Cross-Language Perspective: Byte Processing in Julia
Byte-to-integer conversion is also a common requirement in other programming languages. In Julia, the reinterpret function enables efficient conversion:
julia> # Direct conversion from byte string
julia> reinterpret(Int16, b"@\x02")
1-element reinterpret(Int16, ::Base.CodeUnits{UInt8, String}):
576
julia> # Performance comparison: reinterpret vs IOBuffer
julia> using BenchmarkTools
julia> @btime reinterpret(Int16, $(b"@\x02"))
3.542 ns (0 allocations: 0 bytes)
julia> function io_method(s)
io = IOBuffer(s)
n = read(io, Int16)
close(io)
return n
end
julia> @btime io_method($(b"@\x02"))
10.278 ns (1 allocation: 64 bytes)
Julia's reinterpret method achieves zero memory allocation, with performance significantly better than the IOBuffer-based approach. This design pattern emphasizes the importance of direct memory manipulation in binary data processing.

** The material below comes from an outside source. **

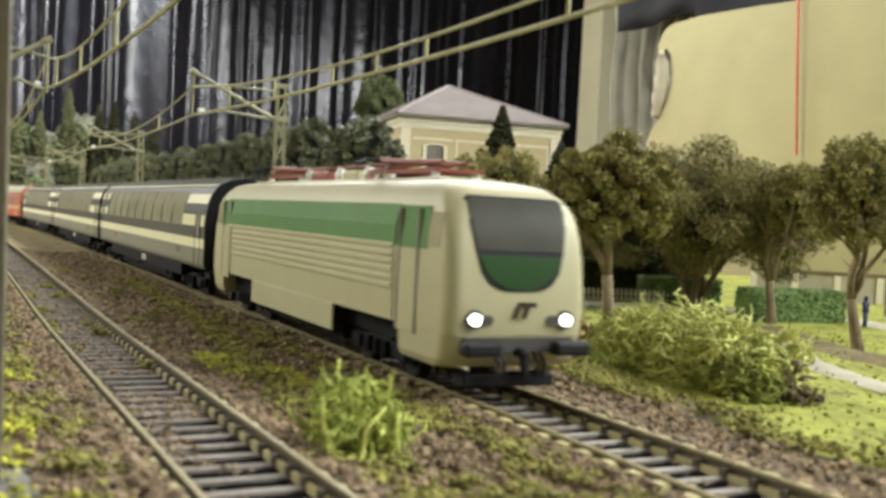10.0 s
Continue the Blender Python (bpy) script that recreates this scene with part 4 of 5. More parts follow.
# ---- fence, gate ----
fx = lambda y: -471 + 18 * (y - 214) / 71
fence = thing("iron_fence", label="black iron picket fence on a low white stone base", category="fence")
part("stone_base", box(B(), -1.6, 1.6, 0, 52, -1, 3.4, 0.4), M_STONE, fence, "low white stone base").matrix_basis = pose(fx(212) * MM, 212 * MM, GZ * MM, 0, 0, -14)
for z in (7.0, 19.5):
    part("rail", tube(B(), [(fx(213), 213, GZ + z), (fx(263), 263, GZ + z)], 0.5, 5), M_IRON, fence)
for k in range(26):
    y = 214 + 1.92 * k
    part("picket", tube(B(), [(fx(y), y, GZ + 3), (fx(y), y, GZ + 21.5), (fx(y), y, GZ + 23.5)], [0.42, 0.42, 0.08], 5), M_IRON, fence)
for y in (213, 264, 280):
    part("post", box(B(), fx(y) - 1.8, fx(y) + 1.8, y - 1.8, y + 1.8, GZ - 1, GZ + 27, 0.3), M_IRON, fence)
gate = thing("garden_gate", fx(272), 272, GZ, label="pale wrought-iron gate with an arched top", category="gate")
part("arch", tube(B(), [(0, 8 * math.cos(math.pi * k / 12), 20 + 7 * math.sin(math.pi * k / 12)) for k in range(13)], 0.7, 6), M_STONE, gate)
part("cross_rail", tube(B(), [(0, -8, 18), (0, 8, 18)], 0.6, 6), M_STONE, gate)
part("cross_rail", tube(B(), [(0, -8, 6), (0, 8, 6)], 0.6, 6), M_STONE, gate)
for k in range(7):
    y = -7.5 + 2.5 * k
    part("bar", tube(B(), [(0, y, 0), (0, y, 18 + 8 * (1 - (y / 9) ** 2))], 0.45, 5), M_STONE, gate)
low = thing("low_railing", label="low white picket railing before the dark hedge", category="railing")
for k in range(30):
    y = 282 + 2.6 * k
    part("picket", box(B(), fx(280) + 0.25 * (y - 282) - 0.4, fx(280) + 0.25 * (y - 282) + 0.4, y - 0.6, y + 0.6, GZ - 0.5, GZ + 7.5), M_STONE, low)
for z in (2.2, 5.2):
    part("rail", tube(B(), [(fx(280), 281, GZ + z), (fx(280) + 19.5, 359, GZ + z)], 0.45, 5), M_STONE, low)

# ---- low garden wall, shelter, fountain ----
wall = thing("garden_wall", -500, 468, GZ, 55, "low cream garden wall with pilasters and coping", "wall")
part("panel", box(B(), 0, 260, -2, 2, -2, 17), M_PLAST, wall)
part("coping", box(B(), -1, 261, -3.2, 3.2, 17, 19.5, 0.4), M_BARK, wall)
for k in range(11):
    part("pilaster", box(B(), 26 * k - 2, 26 * k + 2, -3.2, -2, -2, 17), M_TRIM, wall)
sh = thing("garden_shelter", -372, 458, GZ, 60, "small brown wooden garden shelter", "shelter")
for x in (-9, 9):
    for y in (-6, 6):
        part("post", box(B(), x - 1.1, x + 1.1, y - 1.1, y + 1.1, -1, 29), M_BARK, sh)
part("roof_panel", box(B(), -12, 12, -9, 9, 29, 31.5, 0.4), M_BARK, sh)
part("back_panel", box(B(), -8, 8, 5.2, 6.8, 6, 26), M_FIG, sh)
ft = thing("stone_fountain", -336, 414, GZ, 0, "small round stone fountain with a white basin", "fountain")
part("basin", tube(B(), [(0, 0, -1), (0, 0, 1.5), (0, 0, 3)], [11, 10, 10], 16), M_STONE, ft)
part("pedestal", tube(B(), [(0, 0, 3), (0, 0, 12)], [5, 4.5], 12), M_SHUT, ft)
part("bowl", tube(B(), [(0, 0, 12), (0, 0, 14)], [4, 6], 12), M_STONE, ft)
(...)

Practical Application Recommendations
When selecting a byte conversion method, consider the following factors:
- Performance Requirements: For high-performance scenarios,
struct.unpack()is the best choice, especially when the module is already imported. - Code Readability:
int.from_bytes()provides a more intuitive API, suitable for projects with high maintainability requirements. - Python Version Compatibility:
struct.unpack()has better compatibility if running on older Python versions. - Memory Efficiency: Avoid creating temporary objects and multiple memory allocations by using binary data processing functions directly.
By appropriately selecting conversion methods and considering specific application contexts, you can significantly enhance the efficiency and quality of binary data processing.